Schechter, executive director of the institute, said he has a maxim that holds "economies change faster than perceptions, and perceptions change faster than politics." The economies of what he calls the A9, his archetypal list of eminently livable places that includes Ketchum-Sun Valley, have undergone massive transformation in the past 15 years, he said.
"The A9 communities (counties) have exploded and will continue to explode, and the drivers of the changes are not tourism but lifestyle and quality of life," Schechter said in a telephone interview.
He believes there is a disconnect between longtime residents who often constitute the leadership of A9 towns and the changes Schechter believes many haven't yet perceived. In many of the ski towns there is "an unspoken consensus that we are a tourist town."
He suggested that local newspapers can reinforce this by the reporting of local sales tax collection numbers but said they neglect other important economic indicators. Schechter and others reinforce their ideas with the decline in skier numbers. Sun Valley Resort numbers declined about 12 percent from 439,000 skier days in 1995 to 387,000 days in 2005, he said.

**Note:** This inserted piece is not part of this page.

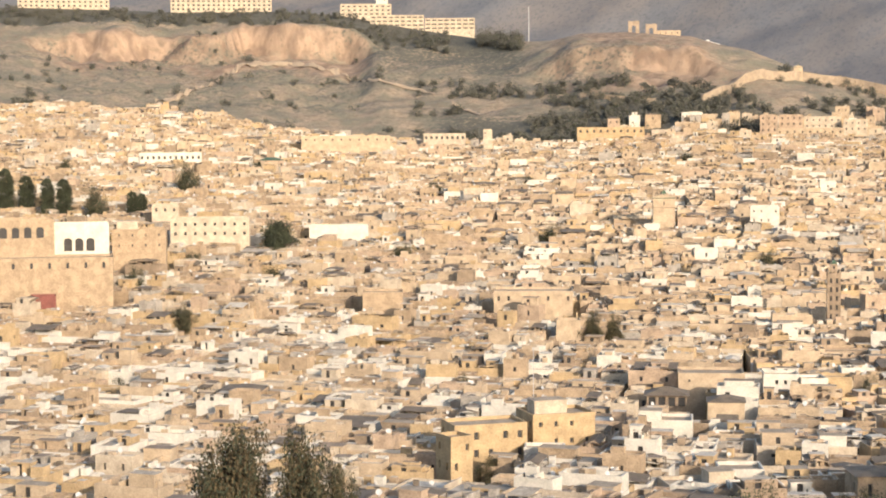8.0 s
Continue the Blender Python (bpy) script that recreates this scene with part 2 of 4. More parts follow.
def build_ground():
    rings = [0, 2, 4, 6, 9, 12, 16, 21, 27, 34, 42, 52, 64, 78, 94, 110, 130, 150, 175, 200, 230, 260, 300, 350, 400]
    rings += list(range(440, 880, 40)) + list(range(880, 1500, 5)) + list(range(1500, 2200, 20)) + list(range(2200, 4990, 30))
    azs = list(range(-180, -30, 6)) + [-30 + 0.2 * i for i in range(370)] + list(range(44, 180, 6))
    verts, faces, cover = [], [], []
    for d in rings:
        for a in azs:
            x, y = -math.sin(radians(a)) * d, math.cos(radians(a)) * d
            verts.append((x, y, ground_z(x, y)))
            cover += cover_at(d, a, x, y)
    k = len(azs)
    for i in range(len(rings) - 1):
        for j in range(k):
            faces.append((i * k + j, (i + 1) * k + j, (i + 1) * k + (j + 1) % k, i * k + (j + 1) % k))
    me = raw_mesh("ground", verts, faces, [GROUND], [0] * len(faces), True)
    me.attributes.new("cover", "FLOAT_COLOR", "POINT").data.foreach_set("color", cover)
    return me


tagged(new("ground", build_ground()), "earth and dry grass valley rising to scrub mountains coloured for haze", "ground", kind="structure")


# ---- building blocks ----
class Solid:
    """Collects faces with material slots for one mesh."""

    def __init__(self, mats):
        self.v, self.f, self.s, self.mats, self.arched = [], [], [], list(mats), False

    def quad(self, pts, slot=0):
        k = len(self.v)
        self.v += [tuple(p) for p in pts]
        self.f.append(tuple(range(k, k + len(pts))))
        self.s.append(slot)

    def box(self, x0, y0, z0, x1, y1, z1, slot=0, m=None, top=None):
        p = [(x0, y0, z0), (x1, y0, z0), (x1, y1, z0), (x0, y1, z0), (x0, y0, z1), (x1, y0, z1), (x1, y1, z1), (x0, y1, z1)]
        if m is not None:
            p = [m @ Vector(c) for c in p]
        for q, t in (((0, 1, 5, 4), slot), ((1, 2, 6, 5), slot), ((2, 3, 7, 6), slot), ((3, 0, 4, 7), slot), ((4, 5, 6, 7), slot if top is None else top), ((3, 2, 1, 0), slot)):
            self.quad([p[i] for i in q], t)

    def wall(self, a, b, z0, z1, holes, slot, pane, depth=0.25, m=None, sink=None):
        """An upright face from a to b, its outside on the right hand, with recessed openings (u0, u1, v0, v1) in metres."""
        ax, ay, bx, by = a[0], a[1], b[0], b[1]
        length = math.hypot(bx - ax, by - ay)
        ux, uy = (bx - ax) / length, (by - ay) / length
        nx, ny = uy, -ux

        def at(u, v, inset=0.0):
            p = Vector((ax + ux * u - nx * inset, ay + uy * u - ny * inset, z0 + v))
            return m @ p if m is not None else p

        us = sorted({0.0, length, *(h[0] for h in holes), *(h[1] for h in holes)})
        vs = sorted({0.0, z1 - z0, *(h[2] for h in holes), *(h[3] for h in holes)})
        if not holes:
            us, vs = [0.0, length], [0.0, z1 - z0]
        for i in range(len(us) - 1):
            for j in range(len(vs) - 1):
                cu, cv = (us[i] + us[i + 1]) / 2, (vs[j] + vs[j + 1]) / 2
                if any(h[0] < cu < h[1] and h[2] < cv < h[3] for h in holes):
                    continue
                self.quad([at(us[i], vs[j]), at(us[i + 1], vs[j]), at(us[i + 1], vs[j + 1]), at(us[i], vs[j + 1])], slot)
        for u0, u1, v0, v1 in holes:
            c = [(u0, v0), (u1, v0), (u1, v1), (u0, v1)]
            for k in range(4):
                p, q = c[k], c[(k + 1) % 4]
                self.quad([at(*p), at(*p, depth), at(*q, depth), at(*q)][::-1], slot)
            if self.arched:                        # spandrels that round the head
                r, um = (u1 - u0) / 2, (u0 + u1) / 2
                for g in (-1, 1):
                    arc = [at(um + g * r * math.cos(q), v1 - r + r * math.sin(q), 0.03) for q in (0, 0.3, 0.6, 0.9, 1.2, 1.57)]
                    self.quad([at(um + g * r, v1, 0.03)] + (arc if g < 0 else arc[::-1]), slot)
            if sink is None:
                self.quad([at(u0, v0, depth), at(u1, v0, depth), at(u1, v1, depth), at(u0, v1, depth)], pane)
            else:                                  # a window of its own: frame and pane
                t = min(0.09, (u1 - u0) * 0.12)
                w = sink("window")
                sink("pane").quad([at(u0 + t, v0 + t, depth), at(u1 - t, v0 + t, depth), at(u1 - t, v1 - t, depth), at(u0 + t, v1 - t, depth)], pane)
                o, n = [(u0, v0), (u1, v0), (u1, v1), (u0, v1)], [(u0 + t, v0 + t), (u1 - t, v0 + t), (u1 - t, v1 - t), (u0 + t, v1 - t)]
                for k in range(4):
                    p, q, c, e = o[k], o[(k + 1) % 4], n[(k + 1) % 4], n[k]
                    w.quad([at(*p, depth - 0.06), at(*q, depth - 0.06), at(*c, depth - 0.06), at(*e, depth - 0.06)], slot)
                    w.quad([at(*e, depth - 0.06), at(*c, depth - 0.06), at(*c, depth), at(*e, depth)], slot)

    def mesh(self, name):
        return raw_mesh(name, self.v, self.f, self.mats, self.s)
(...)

Moniz said he agrees with much of Schechter's presentation.
"Tourism, while an important part of the economy, isn't driving the economy," he said.
Moniz pointed to the number of investment firms and banks as a reflection of the economic shift, adding that skier days haven't risen in 10 years.

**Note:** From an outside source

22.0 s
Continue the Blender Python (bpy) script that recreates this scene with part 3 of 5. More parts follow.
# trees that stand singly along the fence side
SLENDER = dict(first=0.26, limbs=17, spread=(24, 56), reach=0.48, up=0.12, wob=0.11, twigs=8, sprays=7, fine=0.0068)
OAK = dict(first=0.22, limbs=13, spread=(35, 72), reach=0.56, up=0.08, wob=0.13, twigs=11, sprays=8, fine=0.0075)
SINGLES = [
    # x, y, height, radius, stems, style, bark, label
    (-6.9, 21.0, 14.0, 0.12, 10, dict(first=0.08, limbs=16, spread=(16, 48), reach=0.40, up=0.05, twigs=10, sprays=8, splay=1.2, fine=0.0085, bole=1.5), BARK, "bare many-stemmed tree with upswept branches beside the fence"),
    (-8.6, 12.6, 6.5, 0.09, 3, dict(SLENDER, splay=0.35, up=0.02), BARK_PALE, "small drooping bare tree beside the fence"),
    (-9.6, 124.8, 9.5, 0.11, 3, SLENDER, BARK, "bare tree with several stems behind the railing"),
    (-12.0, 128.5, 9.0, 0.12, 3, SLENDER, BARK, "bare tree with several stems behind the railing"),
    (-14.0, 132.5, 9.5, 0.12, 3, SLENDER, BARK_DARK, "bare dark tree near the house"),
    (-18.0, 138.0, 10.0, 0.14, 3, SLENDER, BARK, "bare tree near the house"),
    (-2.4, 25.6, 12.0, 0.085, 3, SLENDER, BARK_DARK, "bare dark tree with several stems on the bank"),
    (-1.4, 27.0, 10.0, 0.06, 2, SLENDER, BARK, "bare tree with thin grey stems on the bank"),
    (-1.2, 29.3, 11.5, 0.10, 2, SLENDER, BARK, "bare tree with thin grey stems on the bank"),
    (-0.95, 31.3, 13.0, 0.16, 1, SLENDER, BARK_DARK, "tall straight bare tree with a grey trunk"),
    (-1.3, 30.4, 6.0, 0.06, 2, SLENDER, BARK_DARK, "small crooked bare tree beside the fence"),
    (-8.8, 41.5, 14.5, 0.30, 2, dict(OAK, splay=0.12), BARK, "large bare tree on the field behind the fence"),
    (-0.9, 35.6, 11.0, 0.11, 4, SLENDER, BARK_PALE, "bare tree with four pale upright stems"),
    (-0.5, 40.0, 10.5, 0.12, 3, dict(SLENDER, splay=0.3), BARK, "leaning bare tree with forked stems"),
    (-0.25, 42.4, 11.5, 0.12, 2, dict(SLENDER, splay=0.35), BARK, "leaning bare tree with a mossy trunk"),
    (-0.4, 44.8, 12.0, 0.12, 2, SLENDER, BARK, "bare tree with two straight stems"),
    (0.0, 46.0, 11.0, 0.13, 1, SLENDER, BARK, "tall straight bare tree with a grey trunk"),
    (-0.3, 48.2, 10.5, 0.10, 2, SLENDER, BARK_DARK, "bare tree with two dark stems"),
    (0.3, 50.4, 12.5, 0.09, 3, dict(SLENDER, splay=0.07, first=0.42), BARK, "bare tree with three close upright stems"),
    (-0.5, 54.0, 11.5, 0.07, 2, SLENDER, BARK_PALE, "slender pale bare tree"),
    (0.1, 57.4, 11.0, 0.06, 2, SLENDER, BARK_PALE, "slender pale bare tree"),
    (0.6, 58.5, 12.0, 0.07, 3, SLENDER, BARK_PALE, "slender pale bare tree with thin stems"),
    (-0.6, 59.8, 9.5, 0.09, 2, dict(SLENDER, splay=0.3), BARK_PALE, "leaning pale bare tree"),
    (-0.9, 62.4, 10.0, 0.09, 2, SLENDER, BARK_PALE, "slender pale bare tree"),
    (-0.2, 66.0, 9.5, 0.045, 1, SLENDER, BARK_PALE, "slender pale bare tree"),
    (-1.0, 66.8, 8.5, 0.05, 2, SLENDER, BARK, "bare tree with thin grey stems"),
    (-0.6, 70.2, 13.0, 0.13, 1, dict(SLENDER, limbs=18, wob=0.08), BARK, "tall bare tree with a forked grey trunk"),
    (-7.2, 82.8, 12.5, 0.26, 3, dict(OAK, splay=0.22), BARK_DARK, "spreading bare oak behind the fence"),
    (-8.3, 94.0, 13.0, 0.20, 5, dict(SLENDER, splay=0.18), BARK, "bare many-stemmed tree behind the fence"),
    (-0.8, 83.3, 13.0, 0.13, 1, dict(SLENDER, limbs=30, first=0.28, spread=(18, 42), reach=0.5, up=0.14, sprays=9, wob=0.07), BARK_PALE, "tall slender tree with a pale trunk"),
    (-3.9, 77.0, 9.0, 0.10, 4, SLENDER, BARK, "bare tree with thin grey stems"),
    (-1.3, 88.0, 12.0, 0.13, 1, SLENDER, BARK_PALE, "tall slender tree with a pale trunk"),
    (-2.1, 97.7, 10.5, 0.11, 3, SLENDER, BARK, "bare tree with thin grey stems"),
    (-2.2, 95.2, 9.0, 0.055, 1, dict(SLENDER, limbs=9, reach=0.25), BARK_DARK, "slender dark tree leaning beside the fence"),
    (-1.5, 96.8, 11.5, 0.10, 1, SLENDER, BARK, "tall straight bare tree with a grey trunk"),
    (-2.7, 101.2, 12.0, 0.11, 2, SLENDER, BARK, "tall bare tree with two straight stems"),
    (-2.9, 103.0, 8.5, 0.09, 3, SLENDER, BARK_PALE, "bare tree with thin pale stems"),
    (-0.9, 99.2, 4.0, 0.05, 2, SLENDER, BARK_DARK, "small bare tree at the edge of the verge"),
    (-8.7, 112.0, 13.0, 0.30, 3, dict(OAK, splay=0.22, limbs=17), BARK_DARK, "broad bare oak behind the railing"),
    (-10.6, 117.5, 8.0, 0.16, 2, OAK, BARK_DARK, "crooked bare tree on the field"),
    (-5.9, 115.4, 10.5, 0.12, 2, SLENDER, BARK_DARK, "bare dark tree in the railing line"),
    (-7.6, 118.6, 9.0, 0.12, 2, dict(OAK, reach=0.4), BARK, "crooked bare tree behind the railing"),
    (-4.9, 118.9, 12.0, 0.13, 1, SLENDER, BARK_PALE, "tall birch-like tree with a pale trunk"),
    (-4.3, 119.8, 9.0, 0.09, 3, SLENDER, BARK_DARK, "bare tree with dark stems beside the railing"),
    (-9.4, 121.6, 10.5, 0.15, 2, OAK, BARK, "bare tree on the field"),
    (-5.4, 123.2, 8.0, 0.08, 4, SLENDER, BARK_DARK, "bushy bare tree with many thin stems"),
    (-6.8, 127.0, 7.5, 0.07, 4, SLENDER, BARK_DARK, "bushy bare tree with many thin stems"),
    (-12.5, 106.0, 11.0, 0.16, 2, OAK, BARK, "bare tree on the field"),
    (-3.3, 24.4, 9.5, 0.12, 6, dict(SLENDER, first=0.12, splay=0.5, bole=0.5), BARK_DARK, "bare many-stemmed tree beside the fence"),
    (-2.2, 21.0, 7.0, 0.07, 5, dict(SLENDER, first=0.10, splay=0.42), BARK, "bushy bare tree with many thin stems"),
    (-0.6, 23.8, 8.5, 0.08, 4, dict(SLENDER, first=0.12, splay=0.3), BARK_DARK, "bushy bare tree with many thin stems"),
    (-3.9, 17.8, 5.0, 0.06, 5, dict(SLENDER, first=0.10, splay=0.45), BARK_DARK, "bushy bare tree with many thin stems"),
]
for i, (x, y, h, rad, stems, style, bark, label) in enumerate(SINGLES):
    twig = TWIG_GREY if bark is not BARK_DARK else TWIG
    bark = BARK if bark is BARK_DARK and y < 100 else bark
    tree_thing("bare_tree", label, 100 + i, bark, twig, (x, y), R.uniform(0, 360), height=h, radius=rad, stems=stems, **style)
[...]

The A9, the theory goes, are representative of "nice places to live" throughout the country and the world. The A9's nine counties are: Eagle, Colo. (Vail); Pitkin, Colo. (Aspen); Routt, Colo. (Steamboat Springs); San Miguel, Colo. (Telluride); Summit, Colo. (Breckenridge); Blaine, Idaho (Ketchum-Sun Valley); Nantucket, Mass. (Natucket Island); Summit, Utah (Park City); and Teton, Wyo. (Grand Teton National Park-Jackson Hole).
Part of the "Golden Goose" presentation includes charts and graphs that show Blaine County has moved into the top 10 counties in the U.S. that had the greatest median home price increase between 1990 and 2000. That increase of $40,500 was calculated by looking at all of America's 3,140 counties.

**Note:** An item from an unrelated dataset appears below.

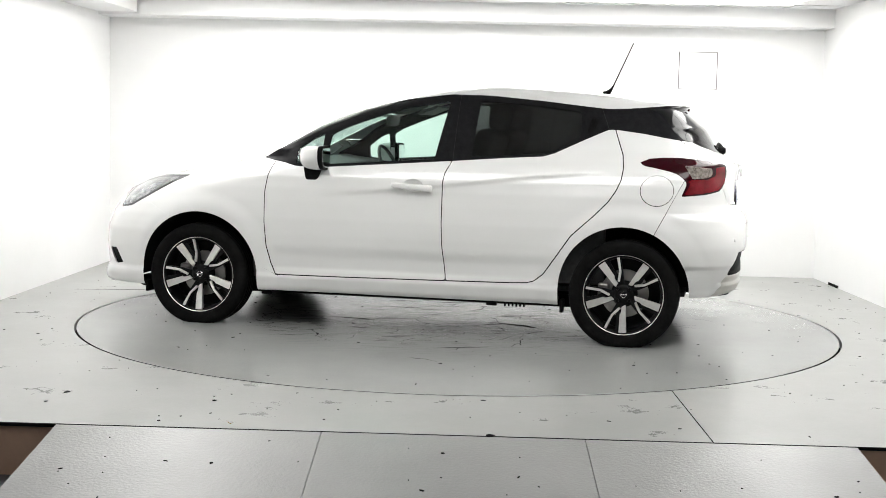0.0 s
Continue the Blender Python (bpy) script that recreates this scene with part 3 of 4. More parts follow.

The list with the top median price locations starting with No. 1 includes: New York City, $512,000; Aspen, $297,000; Nantucket, $278,100; Vail, $233,000; Jackson Hole, $232,000; Telluride, $206,000; Breckenridge, $196,000; Park City, $188,200; Steamboat Springs, $173,600; and Sun Valley-Ketchum, $161,000. The prices represent the counties in which these cities are located. In the United States, the median price for a home in 2000 was $119,600.
The reaction he gets after the "Golden Goose" presentation is often, "a lot of stunned silence at the end," said Schechter. "It's causing them to rethink their world."
The A9 towns are benchmarks "for understanding the growth and change going on in resort and gateway towns." The changes are occurring "in all nice places to live throughout" the nation and the world, the report said.
Schechter said some communities falling within the "nice place-gateway" category are just now realizing what he believes is the reality.
"Because these communities seem to be geographically isolated they didn't realize they were going through the same thing," he said.
LeBlanc said that stories in the Jackson newspaper could have come right out of the Mountain Express because they dealt with affordable housing and growth issues.
"It's always helpful to meet with people and know they are challenged by the same issues we are," he said.
The not-for-profit Charture Institute does research on sustaining Jackson, but Schechter believes those ideas are transferable to other A9 towns and those like them.
"We can serve as the connected tissue to help them learn from each other," he said.
Moniz pointed out that the A9 are "extremely desirable" places to live.
"People have the ability to make choices that affect livestyle values," he said.
The Schechter presentation points out some shifts away from the tourism engine that has traditionally given nice places to live traction, he said.
The Internet and rapid delivery offered by shipping companies makes the former long commute to the office now just a trip down the home hallway, Moniz said. But if gas prices eventually go up to $4 or $5 a gallon this could further erode tourism-based economies, he said.
A year ago, Schechter's institute started something called "1% for the Tetons," a program that helps fund sustainability grants in and around Jackson.
"We're basically three counties in two states," he said.
The Institute encourages businesses to give 1 percent of their sales for these projects. The guidelines for the grants are that they have to relate to the environment.
"There's no reason this can't work in other areas," Schechter said.
"1% for the Tetons" takes its clue from "1% for the Planet," started in 2001 by Yvon Chouinard, the environmental activist and founder of Patagonia Inc., and Craig Mathews, owner of Blue Ribbon Flies. "1% for the Planet" is a worldwide business alliance contributing 1 percent of their sales to environmental groups.
The "Golden Goose" provides caveats for planners, politicians and residents for A9-type towns, which it calls "lifestyle economy" towns. Residents are drawn to such places because of "recreational amenities" and see them as representative of the "public good." You "screw-up your town, and well-to-do residents will leave it just as quickly as they came."
The "nice" places "are where the rest of the world is heading" but the bad news is leaders are using third-generation tools in the planning and revenue generating areas as well as mindset for fourth-generation challenges, the study says.
As the 20th century ended it became clear that the boom was not in a particular state but is scattered around the country with communities connected by their environmental qualities and their beauty, the study says.
The report refers to these as America's Places of Ecological and Aesthetic Significance (PEAS). "The growth they enjoy is threatening the very qualities driving that growth."
During the 1990s, growth in the 42 largest PEAS—those counties with national park gateways or with major resorts—grew twice as fast as the rest of the country with a growth rate of 31 percent.
Moniz said he's heard the presentation before, but added that he still brings something away from it. "This information is critical to how we approach problem solving in this community," Moniz said.
He cited community-based planning as an example, pointing to the results of the Ketchum Downtown Master Plan.
"We gave people information, and they came up with good decisions," he said.